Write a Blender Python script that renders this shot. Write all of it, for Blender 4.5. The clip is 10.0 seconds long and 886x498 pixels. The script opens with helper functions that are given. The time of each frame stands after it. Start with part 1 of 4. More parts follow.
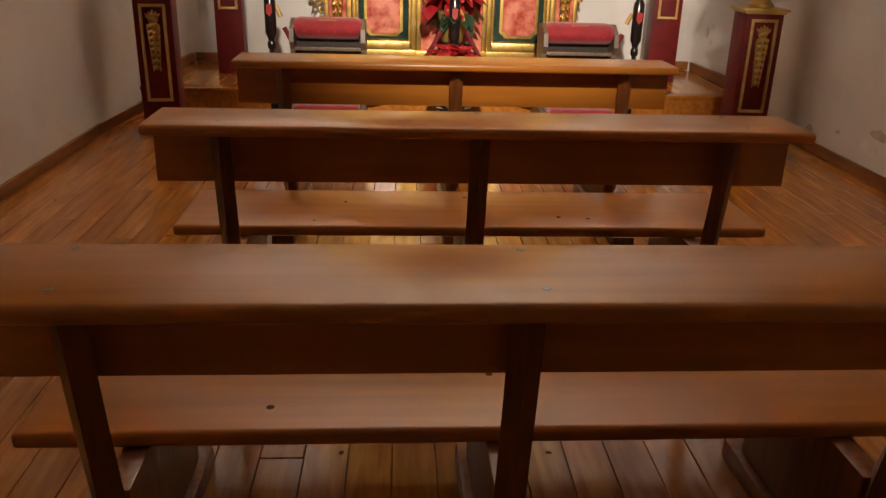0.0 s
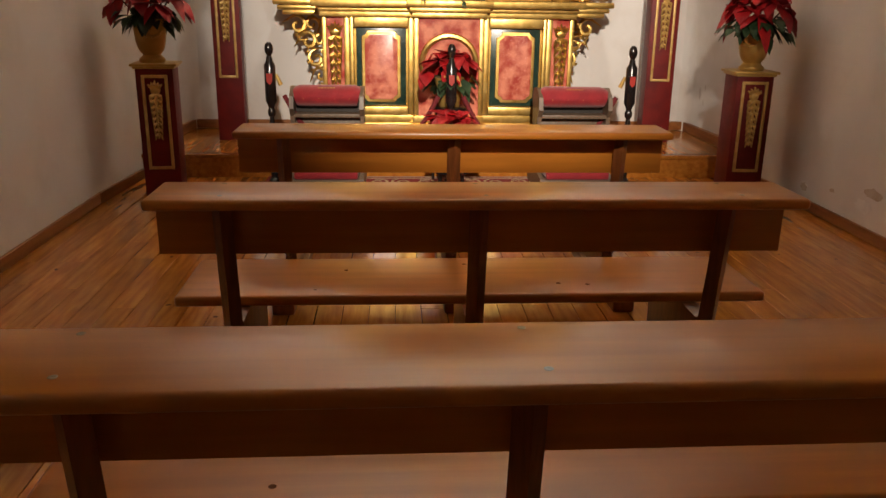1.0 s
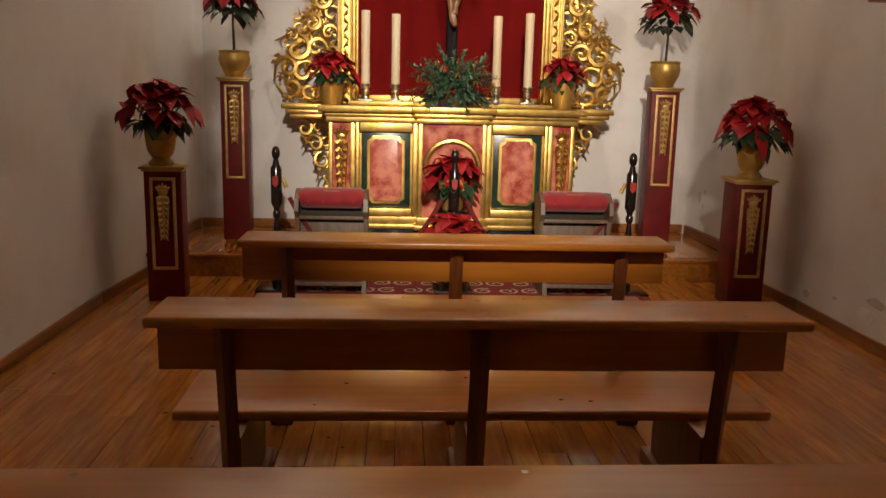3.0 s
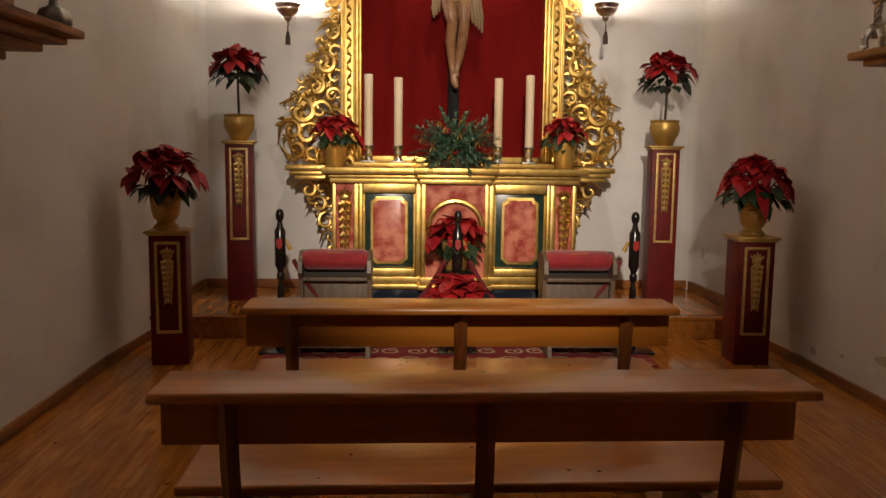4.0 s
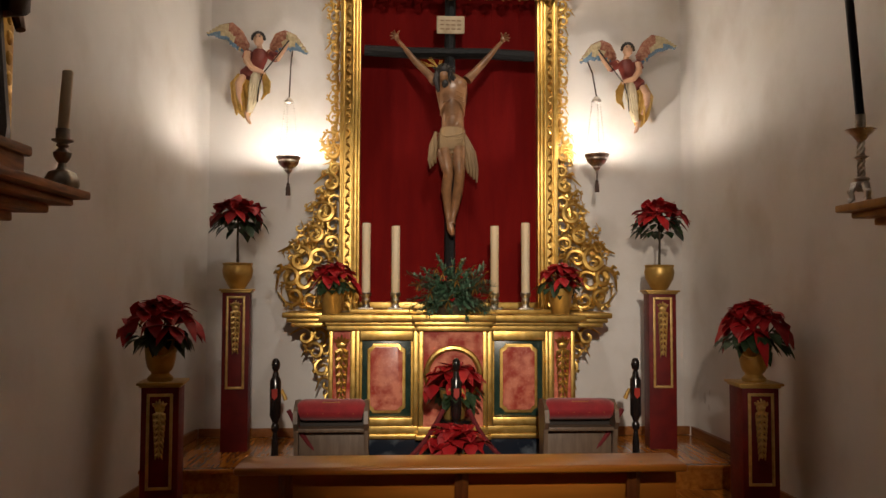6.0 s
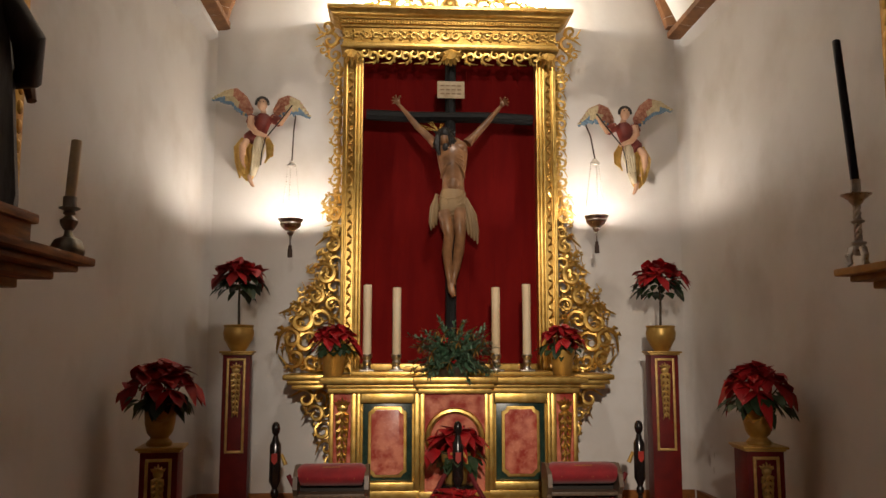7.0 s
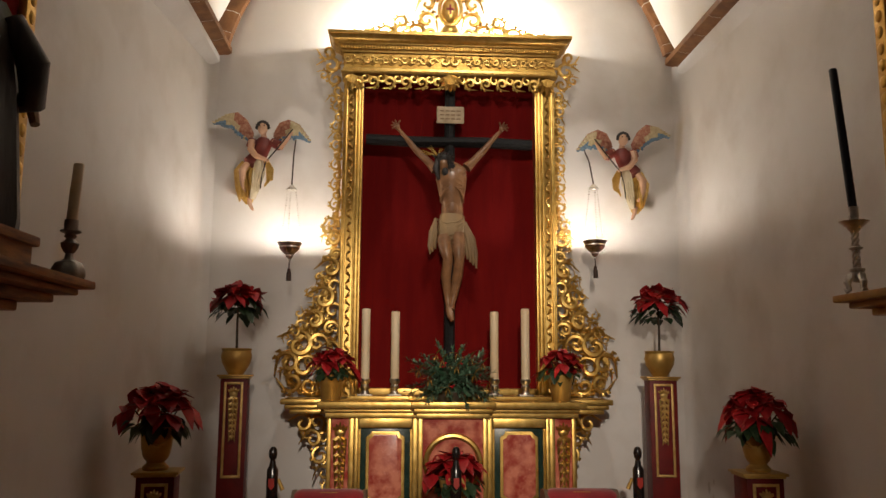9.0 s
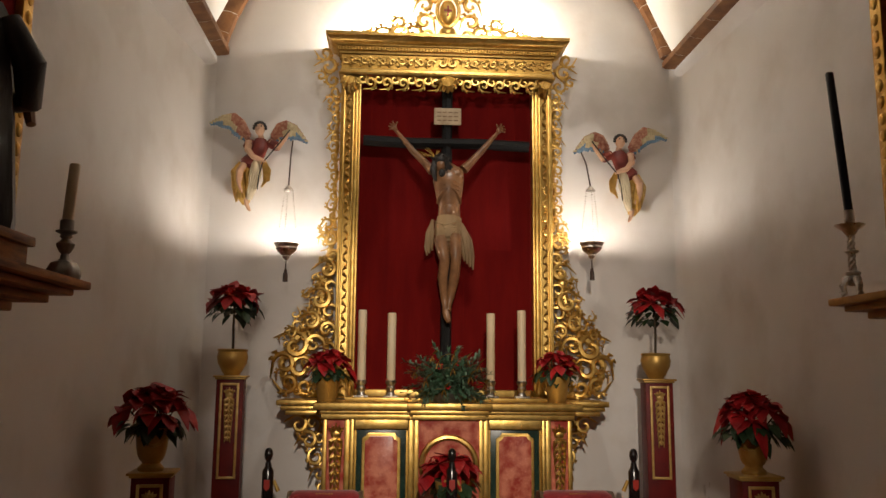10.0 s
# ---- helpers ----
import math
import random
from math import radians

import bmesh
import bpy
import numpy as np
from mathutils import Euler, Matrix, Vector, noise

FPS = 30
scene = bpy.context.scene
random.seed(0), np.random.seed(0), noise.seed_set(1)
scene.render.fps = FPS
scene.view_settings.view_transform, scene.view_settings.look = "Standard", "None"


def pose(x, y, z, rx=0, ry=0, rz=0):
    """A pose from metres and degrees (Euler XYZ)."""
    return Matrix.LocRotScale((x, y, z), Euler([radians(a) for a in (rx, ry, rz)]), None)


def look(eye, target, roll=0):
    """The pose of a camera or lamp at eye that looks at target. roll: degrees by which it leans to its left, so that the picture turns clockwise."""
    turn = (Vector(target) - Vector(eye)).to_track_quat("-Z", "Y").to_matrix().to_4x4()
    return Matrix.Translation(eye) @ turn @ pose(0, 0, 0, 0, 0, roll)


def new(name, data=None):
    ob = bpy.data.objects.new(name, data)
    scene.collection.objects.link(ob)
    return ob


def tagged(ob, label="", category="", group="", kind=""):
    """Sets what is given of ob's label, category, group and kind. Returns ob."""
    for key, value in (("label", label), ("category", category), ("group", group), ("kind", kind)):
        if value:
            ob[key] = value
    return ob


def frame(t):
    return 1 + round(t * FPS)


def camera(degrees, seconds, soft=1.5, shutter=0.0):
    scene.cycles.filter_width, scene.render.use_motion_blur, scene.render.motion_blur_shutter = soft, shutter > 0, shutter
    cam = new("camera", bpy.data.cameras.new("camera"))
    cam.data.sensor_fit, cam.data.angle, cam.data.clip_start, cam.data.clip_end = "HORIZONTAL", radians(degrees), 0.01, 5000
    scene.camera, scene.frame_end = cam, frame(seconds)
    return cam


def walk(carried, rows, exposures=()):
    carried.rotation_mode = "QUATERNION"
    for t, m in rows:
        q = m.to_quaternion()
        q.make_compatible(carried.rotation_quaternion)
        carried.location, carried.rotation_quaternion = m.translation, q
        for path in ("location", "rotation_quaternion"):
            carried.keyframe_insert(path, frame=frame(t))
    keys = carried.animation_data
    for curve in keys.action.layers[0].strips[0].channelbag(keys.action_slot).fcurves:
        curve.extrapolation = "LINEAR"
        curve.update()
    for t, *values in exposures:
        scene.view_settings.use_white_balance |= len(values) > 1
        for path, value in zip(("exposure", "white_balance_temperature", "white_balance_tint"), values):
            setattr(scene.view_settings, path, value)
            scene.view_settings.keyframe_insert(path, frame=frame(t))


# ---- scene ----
S = 1.12  # one true scale for the whole place
cam = camera(57.4, 10.0)
PATH = [
    (0, (0.63, 0.108, 1.178), (0.743, 1.97, 0.455), 1.6),
    (0.5, (0.629, 0.105, 1.196), (0.742, 1.989, 0.535), 0.9),
    (1, (0.626, 0.107, 1.215), (0.741, 2.014, 0.625), 0.8),
    (1.5, (0.624, 0.114, 1.231), (0.74, 2.037, 0.694), 1.0),
    (2, (0.626, 0.118, 1.25), (0.74, 2.057, 0.772), 1.3),
    (2.5, (0.625, 0.123, 1.265), (0.738, 2.073, 0.838), 1.5),
    (4, (0.622, 0.136, 1.336), (0.722, 2.119, 1.092), 0.7),
    (4.5, (0.617, 0.138, 1.358), (0.72, 2.127, 1.184), 0.4),
    (5, (0.613, 0.144, 1.375), (0.719, 2.14, 1.284), 0.3),
    (5.5, (0.613, 0.147, 1.381), (0.719, 2.144, 1.38), 0.4),
    (6, (0.611, 0.148, 1.394), (0.719, 2.142, 1.491), 0.2),
    (7.5, (0.601, 0.115, 1.425), (0.707, 2.094, 1.7), 0.0),
    (8, (0.598, 0.115, 1.424), (0.703, 2.091, 1.713), 0.2),
    (8.5, (0.601, 0.118, 1.425), (0.708, 2.094, 1.718), 0.1),
    (9, (0.596, 0.116, 1.424), (0.707, 2.091, 1.721), 0.3),
    (9.5, (0.6, 0.113, 1.425), (0.713, 2.088, 1.724), 0.5),
    (10, (0.599, 0.116, 1.426), (0.717, 2.09, 1.726), 0.5),
]
walk(cam, [(t, look(Vector(eye) * S, Vector(target) * S, roll)) for t, eye, target, roll in PATH],
     [(0, 0.58), (2.5, 0.32), (4.0, -0.18), (4.5, -0.34), (5.5, -0.48), (7.5, -0.72), (10, -0.78)])

# ---- light ----
world = bpy.data.worlds.new("world")
scene.world = world
world.use_nodes = True
world.node_tree.nodes["Background"].inputs[0].default_value = (1.0, 0.85, 0.7, 1)
world.node_tree.nodes["Background"].inputs[1].default_value = 0.006


def lamp(name, kind, at, aim, watts, colour, size, cone=60, blend=0.6):
    data = bpy.data.lights.new(name, kind)
    data.energy, data.color = watts * S * S, colour
    if kind == "AREA":
        data.size = size * S
    else:
        data.shadow_soft_size = size * S
    if kind == "SPOT":
        data.spot_size, data.spot_blend = radians(cone), blend
    ob = new(name, data)
    ob.matrix_world = look(Vector(at) * S, Vector(aim) * S) if aim else Matrix.Translation(Vector(at) * S)
    return ob


lamp("altar_spot", "SPOT", (0.7, -1.6, 3.2), (1.25, 6.2, 1.05), 1850, (1.0, 0.86, 0.71), 0.06, 31, 0.9)
# Added overhead fill without a fixture of its own; it lifts the benches.
lamp("nave_fill", "AREA", (0.6, 3.0, 4.9), (1.2, 3.6, 0.0), 2.0, (1.0, 0.78, 0.54), 0.9)
lamp("vault_spot", "SPOT", (1.3, 4.3, 5.05), (1.0, 6.8, 3.1), 235, (1.0, 0.9, 0.79), 0.22, 80, 0.8)
for lx in (0.45, 1.6):
    lamp("cornice_lamp", "POINT", (lx, 6.84, 4.31), None, 105, (1.0, 0.93, 0.82), 0.04)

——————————

Task objective:
Take exactly the lines from the one containing "# ---- helpers" through the one containing "what is given" in the data above, and output them with nothing added.

The output:
# ---- helpers ----
import math
import random
from math import radians

import bmesh
import bpy
import numpy as np
from mathutils import Euler, Matrix, Vector, noise

FPS = 30
scene = bpy.context.scene
random.seed(0), np.random.seed(0), noise.seed_set(1)
scene.render.fps = FPS
scene.view_settings.view_transform, scene.view_settings.look = "Standard", "None"


def pose(x, y, z, rx=0, ry=0, rz=0):
    """A pose from metres and degrees (Euler XYZ)."""
    return Matrix.LocRotScale((x, y, z), Euler([radians(a) for a in (rx, ry, rz)]), None)


def look(eye, target, roll=0):
    """The pose of a camera or lamp at eye that looks at target. roll: degrees by which it leans to its left, so that the picture turns clockwise."""
    turn = (Vector(target) - Vector(eye)).to_track_quat("-Z", "Y").to_matrix().to_4x4()
    return Matrix.Translation(eye) @ turn @ pose(0, 0, 0, 0, 0, roll)


def new(name, data=None):
    ob = bpy.data.objects.new(name, data)
    scene.collection.objects.link(ob)
    return ob


def tagged(ob, label="", category="", group="", kind=""):
    """Sets what is given of ob's label, category, group and kind. Returns ob."""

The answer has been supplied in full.